Work to be completed -> Leave out the pictures and repeat the data exactly.

Information provided ->
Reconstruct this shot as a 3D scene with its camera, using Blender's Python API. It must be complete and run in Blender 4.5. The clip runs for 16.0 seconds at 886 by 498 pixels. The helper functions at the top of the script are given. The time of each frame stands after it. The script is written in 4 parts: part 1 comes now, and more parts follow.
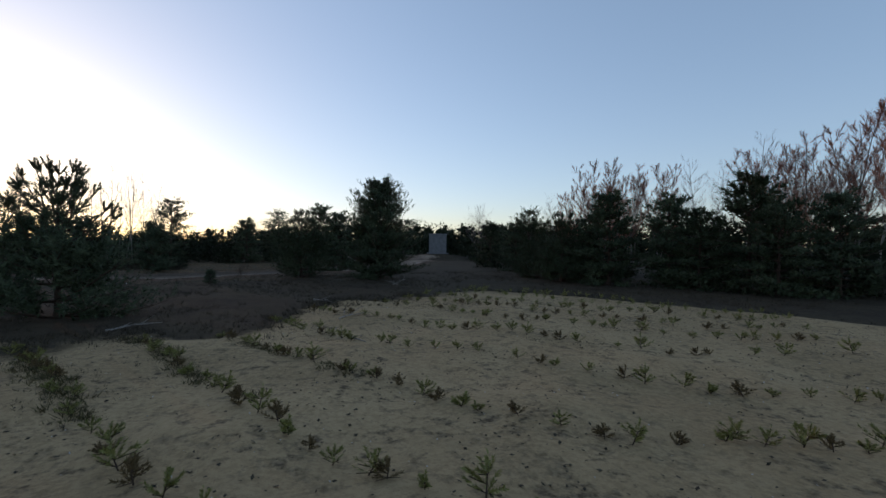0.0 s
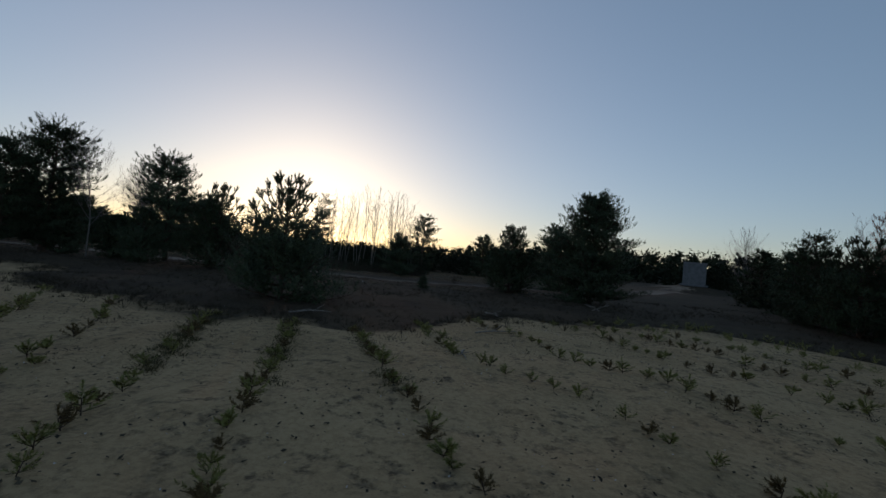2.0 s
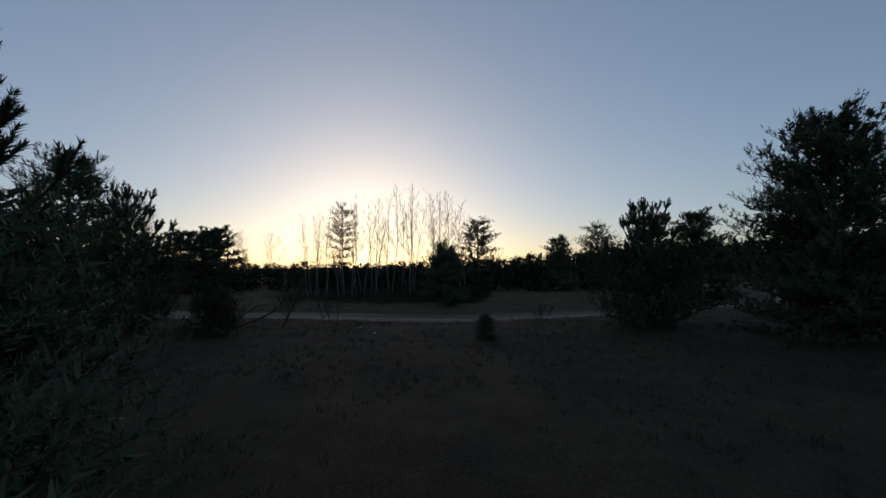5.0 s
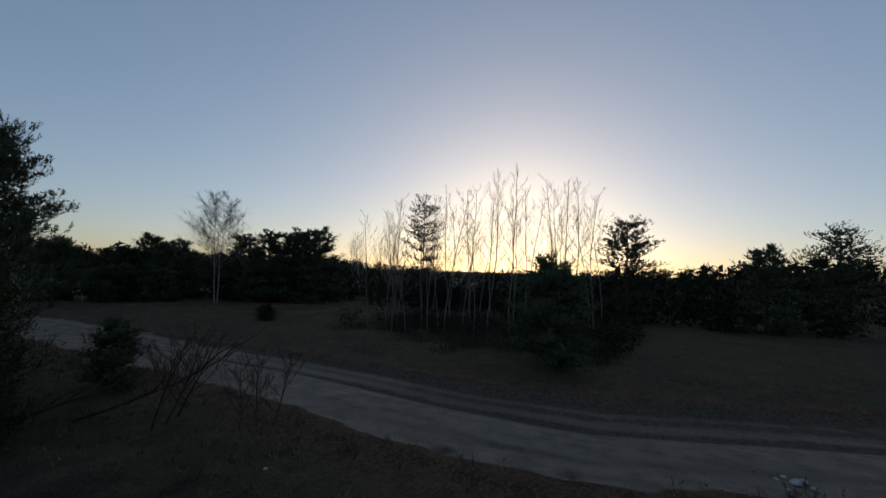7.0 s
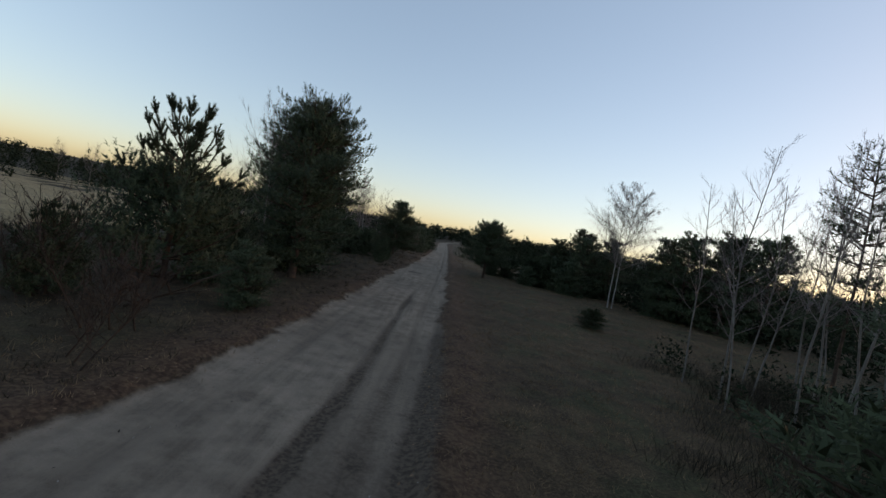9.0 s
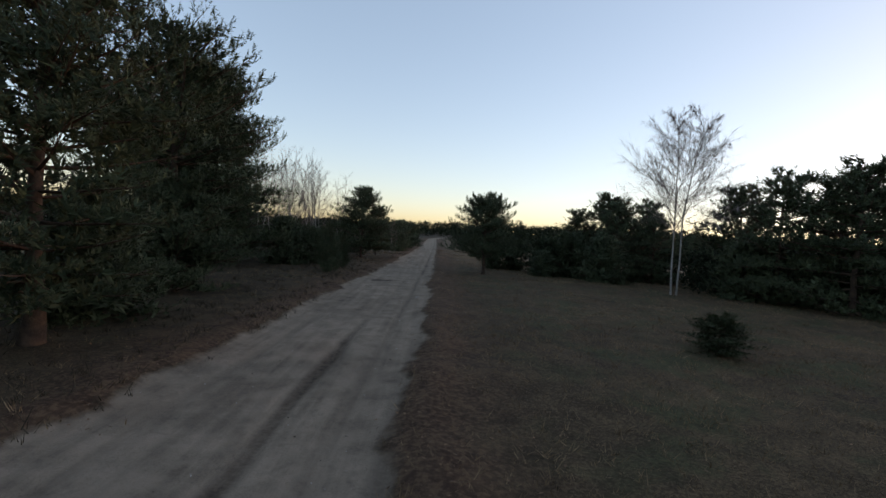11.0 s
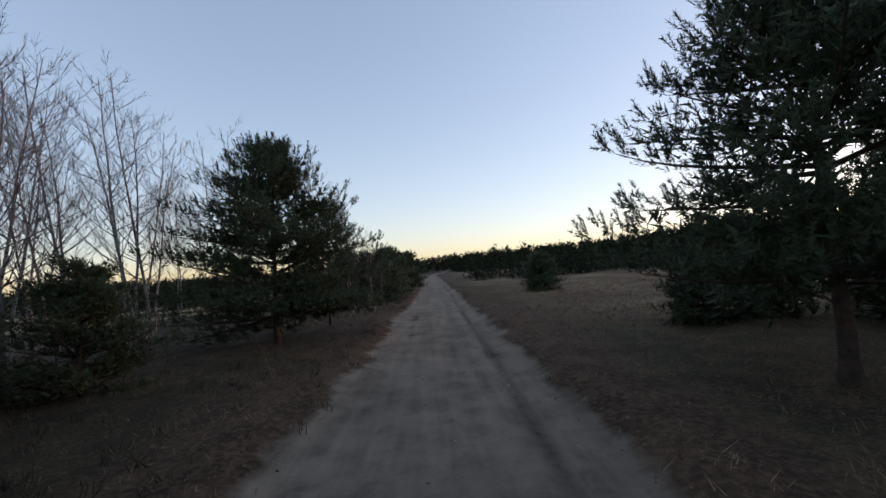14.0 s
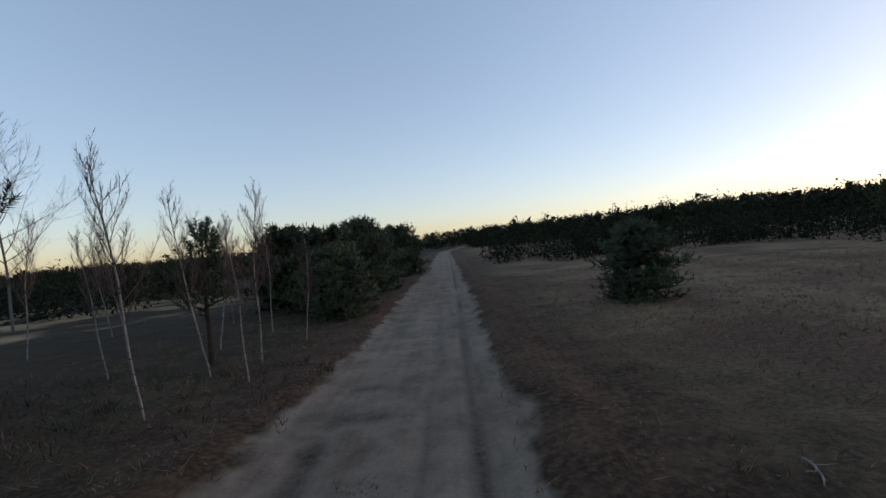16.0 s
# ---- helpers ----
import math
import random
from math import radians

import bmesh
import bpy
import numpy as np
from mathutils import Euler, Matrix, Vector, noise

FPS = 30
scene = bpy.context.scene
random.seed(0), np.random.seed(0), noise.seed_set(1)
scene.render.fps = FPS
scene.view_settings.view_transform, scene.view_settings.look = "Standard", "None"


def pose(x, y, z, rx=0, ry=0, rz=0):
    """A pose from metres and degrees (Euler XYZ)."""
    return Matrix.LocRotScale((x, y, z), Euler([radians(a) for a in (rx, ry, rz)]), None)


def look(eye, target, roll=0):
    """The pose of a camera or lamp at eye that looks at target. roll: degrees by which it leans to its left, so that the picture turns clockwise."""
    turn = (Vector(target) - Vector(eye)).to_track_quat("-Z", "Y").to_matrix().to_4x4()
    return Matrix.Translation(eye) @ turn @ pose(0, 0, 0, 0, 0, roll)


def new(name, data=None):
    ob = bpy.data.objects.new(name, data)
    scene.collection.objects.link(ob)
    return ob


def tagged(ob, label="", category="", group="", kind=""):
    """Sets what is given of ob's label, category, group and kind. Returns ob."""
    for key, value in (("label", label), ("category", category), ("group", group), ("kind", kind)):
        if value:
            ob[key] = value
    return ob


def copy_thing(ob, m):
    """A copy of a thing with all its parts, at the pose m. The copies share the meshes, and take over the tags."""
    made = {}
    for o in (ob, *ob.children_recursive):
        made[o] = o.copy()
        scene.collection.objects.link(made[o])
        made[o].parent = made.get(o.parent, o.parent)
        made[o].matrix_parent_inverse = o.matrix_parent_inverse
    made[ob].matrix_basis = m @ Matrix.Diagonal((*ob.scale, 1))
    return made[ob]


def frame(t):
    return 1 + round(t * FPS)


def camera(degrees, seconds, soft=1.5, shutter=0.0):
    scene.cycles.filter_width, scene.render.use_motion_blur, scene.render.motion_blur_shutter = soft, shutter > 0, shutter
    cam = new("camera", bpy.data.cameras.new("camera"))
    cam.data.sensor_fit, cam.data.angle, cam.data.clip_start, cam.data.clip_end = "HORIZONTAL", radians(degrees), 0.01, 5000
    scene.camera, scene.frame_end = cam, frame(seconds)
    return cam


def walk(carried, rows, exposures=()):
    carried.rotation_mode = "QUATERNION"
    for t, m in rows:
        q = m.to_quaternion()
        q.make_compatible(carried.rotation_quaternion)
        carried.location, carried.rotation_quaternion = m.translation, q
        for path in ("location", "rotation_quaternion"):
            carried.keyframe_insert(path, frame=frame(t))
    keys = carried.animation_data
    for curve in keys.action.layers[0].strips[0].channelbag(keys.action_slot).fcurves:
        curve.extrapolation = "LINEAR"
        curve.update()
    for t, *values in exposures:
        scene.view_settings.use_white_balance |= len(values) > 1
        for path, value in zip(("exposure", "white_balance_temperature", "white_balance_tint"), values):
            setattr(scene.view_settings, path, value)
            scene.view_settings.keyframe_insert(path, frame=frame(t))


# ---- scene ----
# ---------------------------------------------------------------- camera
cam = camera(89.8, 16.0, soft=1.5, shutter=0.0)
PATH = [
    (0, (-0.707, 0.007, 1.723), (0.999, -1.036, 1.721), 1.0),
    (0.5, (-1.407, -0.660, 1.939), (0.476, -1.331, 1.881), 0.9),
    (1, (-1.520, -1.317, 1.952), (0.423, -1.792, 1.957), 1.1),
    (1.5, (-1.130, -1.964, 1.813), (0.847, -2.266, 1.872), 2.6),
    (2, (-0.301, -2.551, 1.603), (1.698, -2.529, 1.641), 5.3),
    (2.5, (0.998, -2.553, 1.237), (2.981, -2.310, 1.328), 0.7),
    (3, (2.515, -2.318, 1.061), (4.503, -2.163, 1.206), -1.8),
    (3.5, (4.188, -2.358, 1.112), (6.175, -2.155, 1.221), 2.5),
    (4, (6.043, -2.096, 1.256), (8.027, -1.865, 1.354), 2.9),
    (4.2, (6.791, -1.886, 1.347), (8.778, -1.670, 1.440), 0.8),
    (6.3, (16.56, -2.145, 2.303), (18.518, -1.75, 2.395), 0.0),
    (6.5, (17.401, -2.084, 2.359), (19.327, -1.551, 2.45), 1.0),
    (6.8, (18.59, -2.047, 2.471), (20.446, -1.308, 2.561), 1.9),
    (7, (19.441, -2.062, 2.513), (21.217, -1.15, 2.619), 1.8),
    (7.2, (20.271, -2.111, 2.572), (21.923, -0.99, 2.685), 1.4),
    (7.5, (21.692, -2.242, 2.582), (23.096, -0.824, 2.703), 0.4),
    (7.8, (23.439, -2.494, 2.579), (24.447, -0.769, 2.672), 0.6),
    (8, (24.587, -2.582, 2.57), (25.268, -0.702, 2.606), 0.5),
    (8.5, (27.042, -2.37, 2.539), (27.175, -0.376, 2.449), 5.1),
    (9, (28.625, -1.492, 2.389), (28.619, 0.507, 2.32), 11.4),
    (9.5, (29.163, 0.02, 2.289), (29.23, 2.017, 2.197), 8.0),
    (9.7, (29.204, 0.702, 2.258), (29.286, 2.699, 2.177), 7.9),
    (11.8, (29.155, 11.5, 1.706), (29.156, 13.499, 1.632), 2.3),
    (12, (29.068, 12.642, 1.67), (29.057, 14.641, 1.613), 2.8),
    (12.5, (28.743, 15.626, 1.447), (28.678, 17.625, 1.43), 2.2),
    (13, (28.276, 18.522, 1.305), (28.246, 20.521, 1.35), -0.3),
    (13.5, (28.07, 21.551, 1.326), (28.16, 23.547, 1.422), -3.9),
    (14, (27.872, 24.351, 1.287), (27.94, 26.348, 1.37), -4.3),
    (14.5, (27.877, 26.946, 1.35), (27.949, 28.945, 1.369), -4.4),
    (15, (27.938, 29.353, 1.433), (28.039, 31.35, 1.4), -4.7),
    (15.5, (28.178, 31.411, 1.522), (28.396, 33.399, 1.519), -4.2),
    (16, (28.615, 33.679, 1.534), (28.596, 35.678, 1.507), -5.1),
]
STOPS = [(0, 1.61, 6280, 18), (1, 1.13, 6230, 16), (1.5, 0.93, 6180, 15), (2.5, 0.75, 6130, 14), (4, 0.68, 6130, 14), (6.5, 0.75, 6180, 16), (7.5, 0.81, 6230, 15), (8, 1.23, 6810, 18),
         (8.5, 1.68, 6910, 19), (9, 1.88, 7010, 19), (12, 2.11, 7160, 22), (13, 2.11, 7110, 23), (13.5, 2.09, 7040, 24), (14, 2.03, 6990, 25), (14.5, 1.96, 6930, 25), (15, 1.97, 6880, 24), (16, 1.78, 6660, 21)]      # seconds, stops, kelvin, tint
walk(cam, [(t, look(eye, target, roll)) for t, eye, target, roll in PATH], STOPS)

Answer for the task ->
Reconstruct this shot as a 3D scene with its camera, using Blender's Python API. It must be complete and run in Blender 4.5. The clip runs for 16.0 seconds at 886 by 498 pixels. The helper functions at the top of the script are given. The time of each frame stands after it. The script is written in 4 parts: part 1 comes now, and more parts follow.
0.0 s
2.0 s
5.0 s
7.0 s
9.0 s
11.0 s
14.0 s
16.0 s
# ---- helpers ----
import math
import random
from math import radians

import bmesh
import bpy
import numpy as np
from mathutils import Euler, Matrix, Vector, noise

FPS = 30
scene = bpy.context.scene
random.seed(0), np.random.seed(0), noise.seed_set(1)
scene.render.fps = FPS
scene.view_settings.view_transform, scene.view_settings.look = "Standard", "None"


def pose(x, y, z, rx=0, ry=0, rz=0):
    """A pose from metres and degrees (Euler XYZ)."""
    return Matrix.LocRotScale((x, y, z), Euler([radians(a) for a in (rx, ry, rz)]), None)


def look(eye, target, roll=0):
    """The pose of a camera or lamp at eye that looks at target. roll: degrees by which it leans to its left, so that the picture turns clockwise."""
    turn = (Vector(target) - Vector(eye)).to_track_quat("-Z", "Y").to_matrix().to_4x4()
    return Matrix.Translation(eye) @ turn @ pose(0, 0, 0, 0, 0, roll)


def new(name, data=None):
    ob = bpy.data.objects.new(name, data)
    scene.collection.objects.link(ob)
    return ob


def tagged(ob, label="", category="", group="", kind=""):
    """Sets what is given of ob's label, category, group and kind. Returns ob."""
    for key, value in (("label", label), ("category", category), ("group", group), ("kind", kind)):
        if value:
            ob[key] = value
    return ob


def copy_thing(ob, m):
    """A copy of a thing with all its parts, at the pose m. The copies share the meshes, and take over the tags."""
    made = {}
    for o in (ob, *ob.children_recursive):
        made[o] = o.copy()
        scene.collection.objects.link(made[o])
        made[o].parent = made.get(o.parent, o.parent)
        made[o].matrix_parent_inverse = o.matrix_parent_inverse
    made[ob].matrix_basis = m @ Matrix.Diagonal((*ob.scale, 1))
    return made[ob]


def frame(t):
    return 1 + round(t * FPS)


def camera(degrees, seconds, soft=1.5, shutter=0.0):
    scene.cycles.filter_width, scene.render.use_motion_blur, scene.render.motion_blur_shutter = soft, shutter > 0, shutter
    cam = new("camera", bpy.data.cameras.new("camera"))
    cam.data.sensor_fit, cam.data.angle, cam.data.clip_start, cam.data.clip_end = "HORIZONTAL", radians(degrees), 0.01, 5000
    scene.camera, scene.frame_end = cam, frame(seconds)
    return cam


def walk(carried, rows, exposures=()):
    carried.rotation_mode = "QUATERNION"
    for t, m in rows:
        q = m.to_quaternion()
        q.make_compatible(carried.rotation_quaternion)
        carried.location, carried.rotation_quaternion = m.translation, q
        for path in ("location", "rotation_quaternion"):
            carried.keyframe_insert(path, frame=frame(t))
    keys = carried.animation_data
    for curve in keys.action.layers[0].strips[0].channelbag(keys.action_slot).fcurves:
        curve.extrapolation = "LINEAR"
        curve.update()
    for t, *values in exposures:
        scene.view_settings.use_white_balance |= len(values) > 1
        for path, value in zip(("exposure", "white_balance_temperature", "white_balance_tint"), values):
            setattr(scene.view_settings, path, value)
            scene.view_settings.keyframe_insert(path, frame=frame(t))


# ---- scene ----
# ---------------------------------------------------------------- camera
cam = camera(89.8, 16.0, soft=1.5, shutter=0.0)
PATH = [
    (0, (-0.707, 0.007, 1.723), (0.999, -1.036, 1.721), 1.0),
    (0.5, (-1.407, -0.660, 1.939), (0.476, -1.331, 1.881), 0.9),
    (1, (-1.520, -1.317, 1.952), (0.423, -1.792, 1.957), 1.1),
    (1.5, (-1.130, -1.964, 1.813), (0.847, -2.266, 1.872), 2.6),
    (2, (-0.301, -2.551, 1.603), (1.698, -2.529, 1.641), 5.3),
    (2.5, (0.998, -2.553, 1.237), (2.981, -2.310, 1.328), 0.7),
    (3, (2.515, -2.318, 1.061), (4.503, -2.163, 1.206), -1.8),
    (3.5, (4.188, -2.358, 1.112), (6.175, -2.155, 1.221), 2.5),
    (4, (6.043, -2.096, 1.256), (8.027, -1.865, 1.354), 2.9),
    (4.2, (6.791, -1.886, 1.347), (8.778, -1.670, 1.440), 0.8),
    (6.3, (16.56, -2.145, 2.303), (18.518, -1.75, 2.395), 0.0),
    (6.5, (17.401, -2.084, 2.359), (19.327, -1.551, 2.45), 1.0),
    (6.8, (18.59, -2.047, 2.471), (20.446, -1.308, 2.561), 1.9),
    (7, (19.441, -2.062, 2.513), (21.217, -1.15, 2.619), 1.8),
    (7.2, (20.271, -2.111, 2.572), (21.923, -0.99, 2.685), 1.4),
    (7.5, (21.692, -2.242, 2.582), (23.096, -0.824, 2.703), 0.4),
    (7.8, (23.439, -2.494, 2.579), (24.447, -0.769, 2.672), 0.6),
    (8, (24.587, -2.582, 2.57), (25.268, -0.702, 2.606), 0.5),
    (8.5, (27.042, -2.37, 2.539), (27.175, -0.376, 2.449), 5.1),
    (9, (28.625, -1.492, 2.389), (28.619, 0.507, 2.32), 11.4),
    (9.5, (29.163, 0.02, 2.289), (29.23, 2.017, 2.197), 8.0),
    (9.7, (29.204, 0.702, 2.258), (29.286, 2.699, 2.177), 7.9),
    (11.8, (29.155, 11.5, 1.706), (29.156, 13.499, 1.632), 2.3),
    (12, (29.068, 12.642, 1.67), (29.057, 14.641, 1.613), 2.8),
    (12.5, (28.743, 15.626, 1.447), (28.678, 17.625, 1.43), 2.2),
    (13, (28.276, 18.522, 1.305), (28.246, 20.521, 1.35), -0.3),
    (13.5, (28.07, 21.551, 1.326), (28.16, 23.547, 1.422), -3.9),
    (14, (27.872, 24.351, 1.287), (27.94, 26.348, 1.37), -4.3),
    (14.5, (27.877, 26.946, 1.35), (27.949, 28.945, 1.369), -4.4),
    (15, (27.938, 29.353, 1.433), (28.039, 31.35, 1.4), -4.7),
    (15.5, (28.178, 31.411, 1.522), (28.396, 33.399, 1.519), -4.2),
    (16, (28.615, 33.679, 1.534), (28.596, 35.678, 1.507), -5.1),
]
STOPS = [(0, 1.61, 6280, 18), (1, 1.13, 6230, 16), (1.5, 0.93, 6180, 15), (2.5, 0.75, 6130, 14), (4, 0.68, 6130, 14), (6.5, 0.75, 6180, 16), (7.5, 0.81, 6230, 15), (8, 1.23, 6810, 18),
         (8.5, 1.68, 6910, 19), (9, 1.88, 7010, 19), (12, 2.11, 7160, 22), (13, 2.11, 7110, 23), (13.5, 2.09, 7040, 24), (14, 2.03, 6990, 25), (14.5, 1.96, 6930, 25), (15, 1.97, 6880, 24), (16, 1.78, 6660, 21)]      # seconds, stops, kelvin, tint
walk(cam, [(t, look(eye, target, roll)) for t, eye, target, roll in PATH], STOPS)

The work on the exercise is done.